▶ **SOURCE EXCERPT**

******************************

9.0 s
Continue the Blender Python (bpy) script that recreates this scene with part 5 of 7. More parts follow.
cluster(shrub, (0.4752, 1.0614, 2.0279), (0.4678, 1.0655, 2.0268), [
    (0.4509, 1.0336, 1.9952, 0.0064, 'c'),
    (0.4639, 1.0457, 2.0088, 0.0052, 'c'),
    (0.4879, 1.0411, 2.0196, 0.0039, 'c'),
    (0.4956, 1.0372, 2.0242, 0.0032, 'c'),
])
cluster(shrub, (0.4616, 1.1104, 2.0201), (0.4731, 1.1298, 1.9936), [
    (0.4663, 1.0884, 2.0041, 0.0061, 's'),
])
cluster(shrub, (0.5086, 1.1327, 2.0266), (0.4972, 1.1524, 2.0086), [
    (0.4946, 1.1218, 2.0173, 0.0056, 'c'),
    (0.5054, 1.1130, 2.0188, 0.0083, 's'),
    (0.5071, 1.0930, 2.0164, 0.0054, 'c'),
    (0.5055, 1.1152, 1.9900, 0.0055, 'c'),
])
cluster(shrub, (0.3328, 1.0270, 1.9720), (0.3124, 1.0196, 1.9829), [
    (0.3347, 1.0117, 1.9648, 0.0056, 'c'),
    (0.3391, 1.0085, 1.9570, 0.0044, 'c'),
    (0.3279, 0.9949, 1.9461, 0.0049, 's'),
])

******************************

▶ **INSTRUCTIONS TO FOLLOW**
The listing above should be transcribed in full, exactly as written.

▶ **EXERCISE ANSWER**
9.0 s
Continue the Blender Python (bpy) script that recreates this scene with part 5 of 7. More parts follow.
cluster(shrub, (0.4752, 1.0614, 2.0279), (0.4678, 1.0655, 2.0268), [
    (0.4509, 1.0336, 1.9952, 0.0064, 'c'),
    (0.4639, 1.0457, 2.0088, 0.0052, 'c'),
    (0.4879, 1.0411, 2.0196, 0.0039, 'c'),
    (0.4956, 1.0372, 2.0242, 0.0032, 'c'),
])
cluster(shrub, (0.4616, 1.1104, 2.0201), (0.4731, 1.1298, 1.9936), [
    (0.4663, 1.0884, 2.0041, 0.0061, 's'),
])
cluster(shrub, (0.5086, 1.1327, 2.0266), (0.4972, 1.1524, 2.0086), [
    (0.4946, 1.1218, 2.0173, 0.0056, 'c'),
    (0.5054, 1.1130, 2.0188, 0.0083, 's'),
    (0.5071, 1.0930, 2.0164, 0.0054, 'c'),
    (0.5055, 1.1152, 1.9900, 0.0055, 'c'),
])
cluster(shrub, (0.3328, 1.0270, 1.9720), (0.3124, 1.0196, 1.9829), [
    (0.3347, 1.0117, 1.9648, 0.0056, 'c'),
    (0.3391, 1.0085, 1.9570, 0.0044, 'c'),
    (0.3279, 0.9949, 1.9461, 0.0049, 's'),
])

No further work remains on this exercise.